The draw for the quarterfinals took place on 31 March 2014 at the Capital Plaza in Port of Spain. The quarterfinal matches to be played on 4 April in Ato Boldon Stadium resulted in Central FC facing Caledonia AIA and Point Fortin Civic against Defence Force. The following night in Couva, W Connection will face the winner of the qualifying round between the bottom two in the league table, San Juan Jabloteh and St. Ann's Rangers, and North East Stars against Police.

==Schedule==
The schedule for the 2014 Lucozade Sport Goal Shield, as announced by the TT Pro League:

| Round | Date | Matches | Clubs | New entries this round |
|---|---|---|---|---|
| Qualifying round | 3 April 2014 | 1 | 9 → 8 | 2: 8th–9th |
| Quarterfinals | 4 April 2014 | 4 | 8 → 4 | 7: 1st–7th |
| Semifinals | 11 April 2014 | 2 | 4 → 2 |  |
| Final | 25 April 2014 | 1 | 2 → 1 |  |

==Results==
All matches were played for 90 minutes duration, at the end of which if the match was still tied, penalty-kicks were used to determine the match winner.

===Qualifying round===
The competition kicked off with the qualifying round between the San Juan Jabloteh and St. Ann's Rangers, which represented the bottom of the 2013–14 TT Pro League league table. The San Juan Kings used goals on either side of the half from Jean-Luc Rochford and Micah Lewis, respectively, to advance to the quarterfinals to face W Connection.

----

===Quarterfinals===
In the quarterfinals, all four of the higher seeds progressed. In the early match in Couva on 4 April, Central FC easily defeated the Stallions of Morvant/Laventille with a 4–0 win, which included a first-half brace from Willis Plaza.

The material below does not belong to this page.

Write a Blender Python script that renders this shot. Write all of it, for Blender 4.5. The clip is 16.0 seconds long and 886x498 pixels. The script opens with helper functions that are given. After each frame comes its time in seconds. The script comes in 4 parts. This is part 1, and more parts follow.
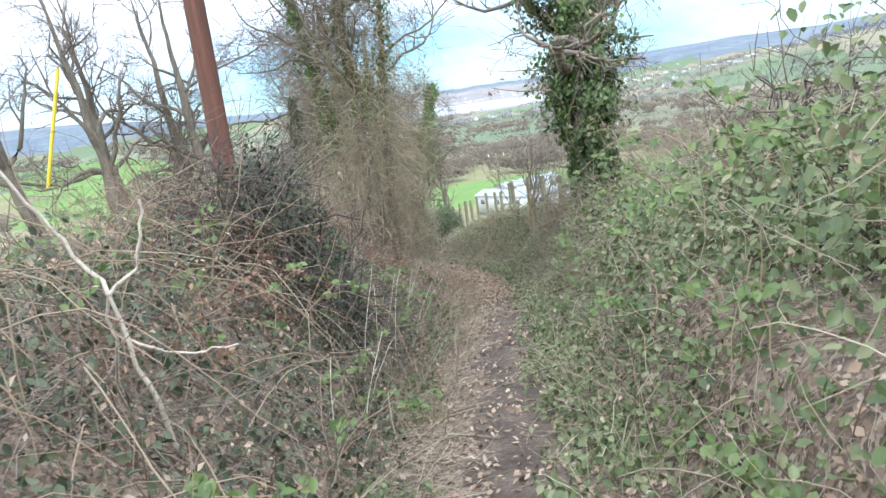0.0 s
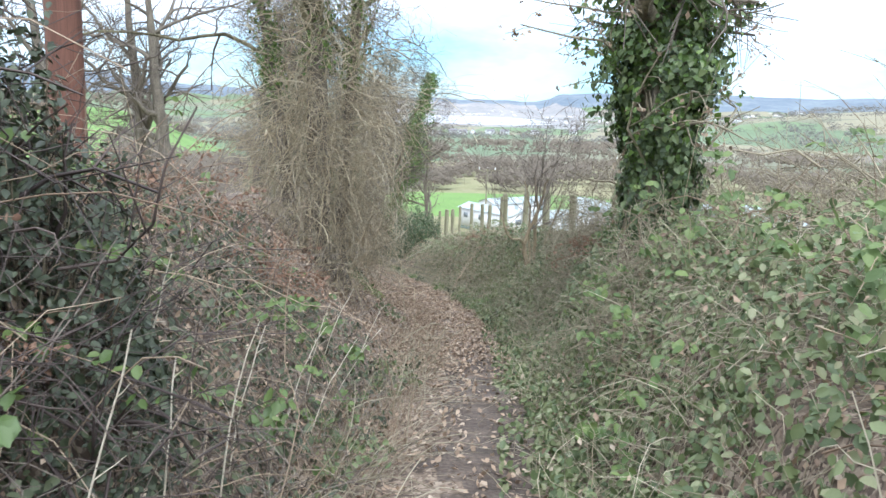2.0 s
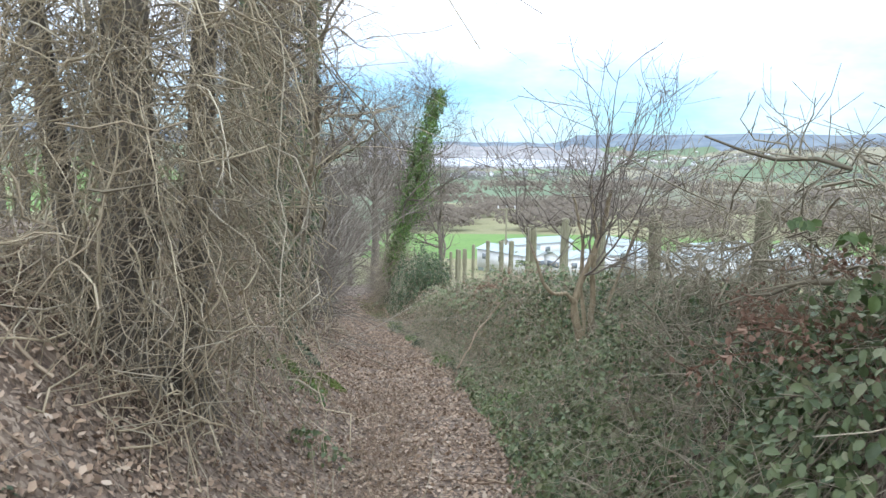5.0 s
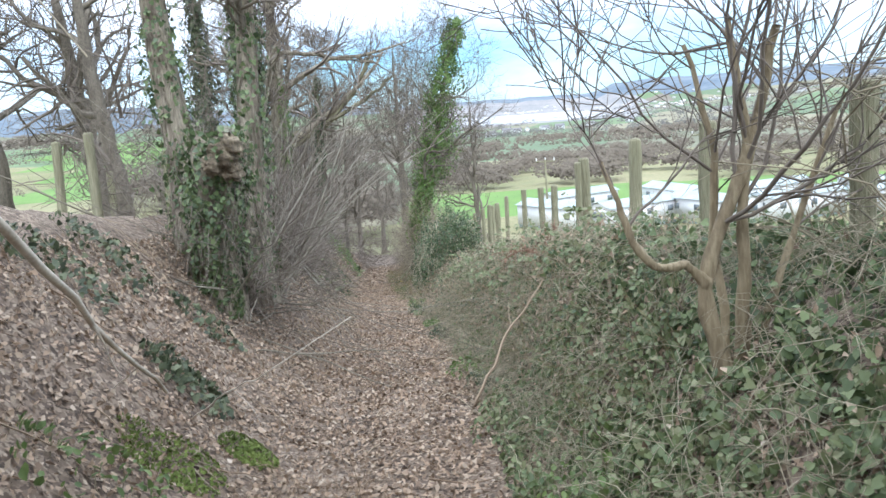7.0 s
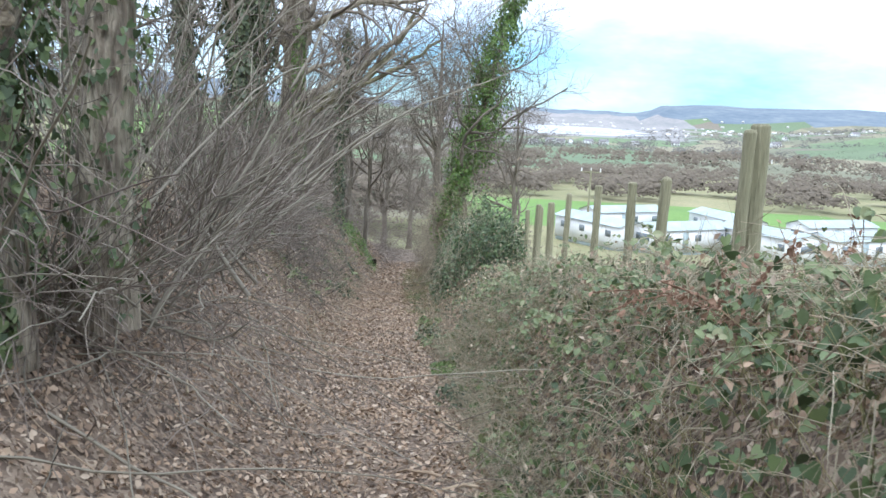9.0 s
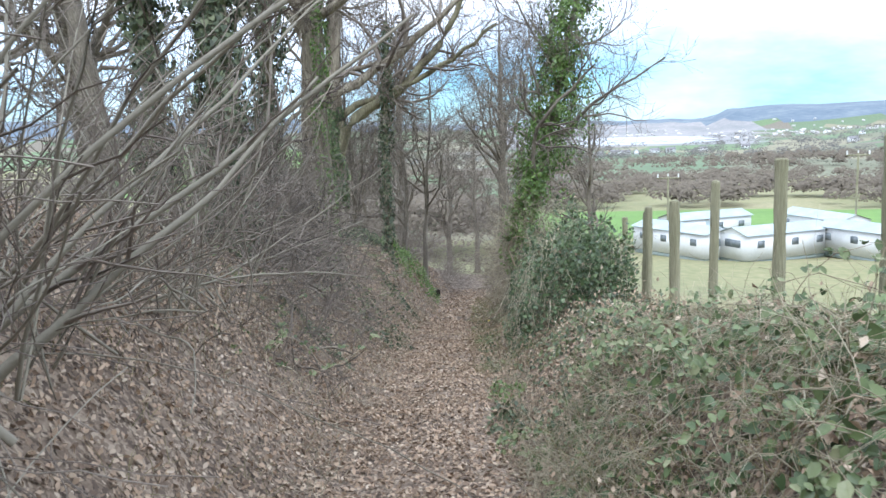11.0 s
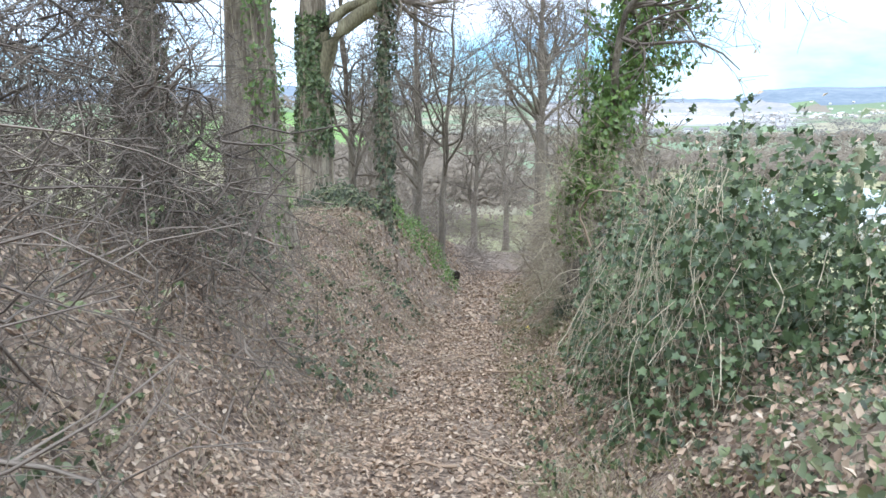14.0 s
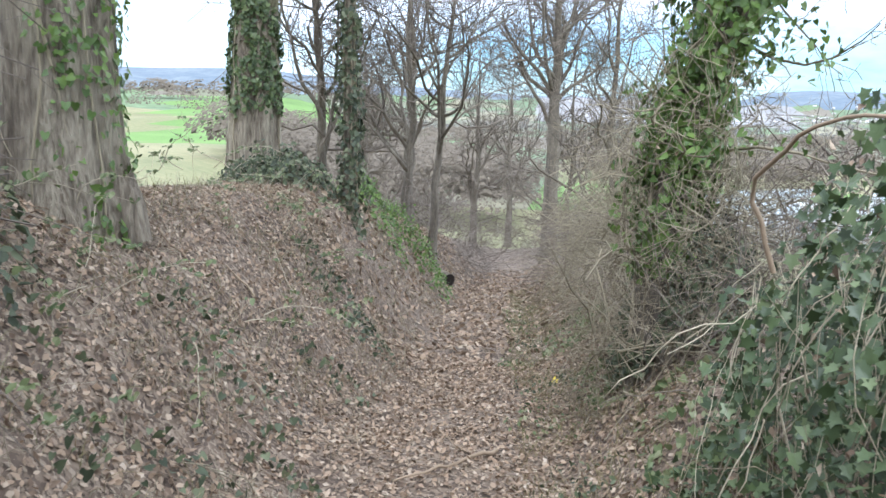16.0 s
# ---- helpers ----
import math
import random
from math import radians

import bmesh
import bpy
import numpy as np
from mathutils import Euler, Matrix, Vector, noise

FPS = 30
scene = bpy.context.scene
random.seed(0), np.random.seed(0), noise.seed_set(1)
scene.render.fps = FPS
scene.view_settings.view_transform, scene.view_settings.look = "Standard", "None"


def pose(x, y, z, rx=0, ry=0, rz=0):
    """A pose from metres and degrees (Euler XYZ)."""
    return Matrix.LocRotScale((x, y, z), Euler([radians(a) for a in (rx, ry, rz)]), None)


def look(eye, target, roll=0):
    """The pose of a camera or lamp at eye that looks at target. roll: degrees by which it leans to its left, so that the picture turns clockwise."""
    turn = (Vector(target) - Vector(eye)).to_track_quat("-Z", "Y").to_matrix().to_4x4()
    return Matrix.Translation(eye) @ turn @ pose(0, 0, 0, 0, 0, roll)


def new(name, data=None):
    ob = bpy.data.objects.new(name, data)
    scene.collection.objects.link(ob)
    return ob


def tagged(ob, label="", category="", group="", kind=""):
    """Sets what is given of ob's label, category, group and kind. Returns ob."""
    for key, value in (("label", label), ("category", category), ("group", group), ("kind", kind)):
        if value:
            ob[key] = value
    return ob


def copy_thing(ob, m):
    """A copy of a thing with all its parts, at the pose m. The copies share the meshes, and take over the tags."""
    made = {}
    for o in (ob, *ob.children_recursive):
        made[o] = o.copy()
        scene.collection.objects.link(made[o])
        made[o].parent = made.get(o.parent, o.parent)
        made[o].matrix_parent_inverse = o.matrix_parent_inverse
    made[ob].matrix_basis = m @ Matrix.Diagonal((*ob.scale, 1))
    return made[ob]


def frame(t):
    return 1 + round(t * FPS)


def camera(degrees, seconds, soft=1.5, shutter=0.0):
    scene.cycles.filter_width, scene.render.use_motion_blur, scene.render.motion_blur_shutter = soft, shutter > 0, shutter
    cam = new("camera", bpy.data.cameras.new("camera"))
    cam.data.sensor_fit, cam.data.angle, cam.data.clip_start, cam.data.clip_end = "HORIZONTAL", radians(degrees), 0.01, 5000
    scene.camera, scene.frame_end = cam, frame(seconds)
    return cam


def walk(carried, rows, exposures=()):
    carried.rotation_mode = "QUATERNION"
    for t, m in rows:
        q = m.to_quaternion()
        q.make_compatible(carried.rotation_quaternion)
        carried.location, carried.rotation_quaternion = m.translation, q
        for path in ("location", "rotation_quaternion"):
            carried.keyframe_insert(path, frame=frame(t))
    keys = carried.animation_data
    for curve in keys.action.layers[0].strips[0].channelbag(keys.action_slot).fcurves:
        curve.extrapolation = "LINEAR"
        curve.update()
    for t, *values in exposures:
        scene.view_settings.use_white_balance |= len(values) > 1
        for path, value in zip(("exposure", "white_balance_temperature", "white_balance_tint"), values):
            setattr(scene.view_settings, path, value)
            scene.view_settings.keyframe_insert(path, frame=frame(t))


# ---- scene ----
cam = camera(57.4, 16.0, soft=1.5, shutter=0.1)
PATH = [
    (0.0, pose(0.000, 0.000, 1.750, 79.30, 8.00, -3.40)),
    (0.5, pose(0.020, 1.217, 1.617, 80.85, 1.77, -4.05)),
    (1.0, pose(0.274, 2.536, 1.339, 81.99, 6.73, -4.18)),
    (1.5, pose(0.314, 3.781, 1.175, 80.99, 2.15, -3.11)),
    (2.0, pose(0.390, 5.092, 1.005, 79.85, -1.86, -3.35)),
    (2.5, pose(0.679, 6.241, 0.798, 80.97, 3.43, -3.35)),
    (3.0, pose(0.745, 7.585, 0.624, 80.85, -0.56, -2.90)),
    (3.5, pose(0.964, 8.643, 0.525, 81.26, 2.31, -3.34)),
    (4.0, pose(1.051, 9.631, 0.401, 83.48, 1.45, -3.07)),
    (4.5, pose(1.064, 10.605, 0.244, 83.40, -1.27, -2.36)),
    (7.0, pose(1.724, 16.505, -0.676, 80.22, 4.03, 0.29)),
    (7.5, pose(1.728, 17.743, -0.871, 80.35, 1.88, 0.76)),
    (8.0, pose(1.728, 19.168, -1.121, 80.31, 1.59, 1.42)),
    (8.5, pose(1.624, 20.516, -1.304, 79.87, -1.17, 2.50)),
    (9.0, pose(1.584, 21.882, -1.517, 80.22, -2.72, 3.47)),
    (9.5, pose(1.548, 23.059, -1.677, 81.03, -1.08, 4.20)),
    (10.0, pose(1.512, 24.237, -1.836, 81.78, 0.53, 5.34)),
    (12.5, pose(0.698, 30.732, -2.920, 81.69, 1.57, 9.92)),
    (13.0, pose(0.595, 31.859, -3.108, 82.03, 1.59, 9.41)),
    (13.5, pose(0.449, 33.055, -3.283, 81.13, 1.30, 9.46)),
    (14.0, pose(0.325, 34.271, -3.463, 80.06, 0.34, 9.81)),
    (14.5, pose(0.115, 35.445, -3.628, 80.76, -3.20, 10.47)),
    (15.0, pose(0.012, 36.772, -3.807, 81.55, -1.73, 10.14)),
    (15.5, pose(-0.243, 37.985, -3.997, 81.62, -4.02, 10.40)),
    (16.0, pose(-0.397, 39.449, -4.262, 79.54, -1.45, 9.99)),
]
walk(cam, PATH, [(0, 1.0, 5700, 10), (3.2, 1.06, 5650, 10), (4.5, 0.78, 5620, 10), (7.0, 1.0, 5600, 10), (9.0, 0.85, 5570, 10), (10.0, 0.82, 5550, 10), (12.5, 1.08, 5520, 10), (14.5, 1.18, 5570, 10), (16.0, 1.13, 5600, 11)])

# ---- light ----
world = bpy.data.worlds.new("world")
scene.world = world
world.use_nodes = True
wn, wl = world.node_tree.nodes, world.node_tree.links
wn.clear()
w_out = wn.new("ShaderNodeOutputWorld")
w_bg = wn.new("ShaderNodeBackground")
w_sky = wn.new("ShaderNodeTexSky")
w_sky.sky_type, w_sky.sun_disc = "NISHITA", False
w_sky.sun_elevation, w_sky.sun_rotation = radians(54), radians(180)
w_sky.air_density, w_sky.dust_density, w_sky.ozone_density = 1.0, 0.6, 1.6
w_co = wn.new("ShaderNodeTexCoord")
w_map = wn.new("ShaderNodeMapping")
w_map.inputs["Scale"].default_value = (1.6, 1.6, 5.0)
w_noise = wn.new("ShaderNodeTexNoise")
w_noise.inputs["Scale"].default_value = 1.7
w_noise.inputs["Detail"].default_value = 6
w_noise.inputs["Roughness"].default_value = 0.62
w_ramp = wn.new("ShaderNodeValToRGB")
w_ramp.color_ramp.elements[0].position, w_ramp.color_ramp.elements[1].position = 0.36, 0.62
w_sep = wn.new("ShaderNodeSeparateXYZ")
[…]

However, the Akini Adams stole the spotlight in the late match between Point Fortin Civic and Defence Force. Acting as a stand-in goalkeeper, Adams saved two kicks in the penalty shootout, after the match ended 1–1, to help Point Fortin advance to the semifinals. After the match, Adams dedicated the win to his brother Akeem Adams, who died on 30 December 2013 from a heart attack suffered in September while playing for Ferencváros in Hungary. The following day, W Connection won convincingly over San Juan Jabloteh after scoring three goals in the first half. North East Stars used a brace from Keron Cummings to upend Police and advance to the semifinals.

----

----

----

===Semifinals===
On 11 April, W Connection and Central FC won their semifinal contests to advance to the final on 25 April at Ato Boldon Stadium in Couva. In the first semifinal, Central FC defeated North East Stars 2–0 following goals from their two young strikers; Dwight Quintero and Rundell Winchester on either side of half-time. W Connection used a lone goal from Hashim Arcia in the 53rd minute to defeat Point Fortin Civic 1–0.

----

===Final===
In the final on 25 April, Central FC scored two goals in succession from Rundell Winchester and Marvin Oliver to power the Couva Sharks to their first Goal Shield title. For his performance in the final, Winchester was named the Most Valuable Player after providing his second goal of the tournament and setting up the winning goal from Oliver.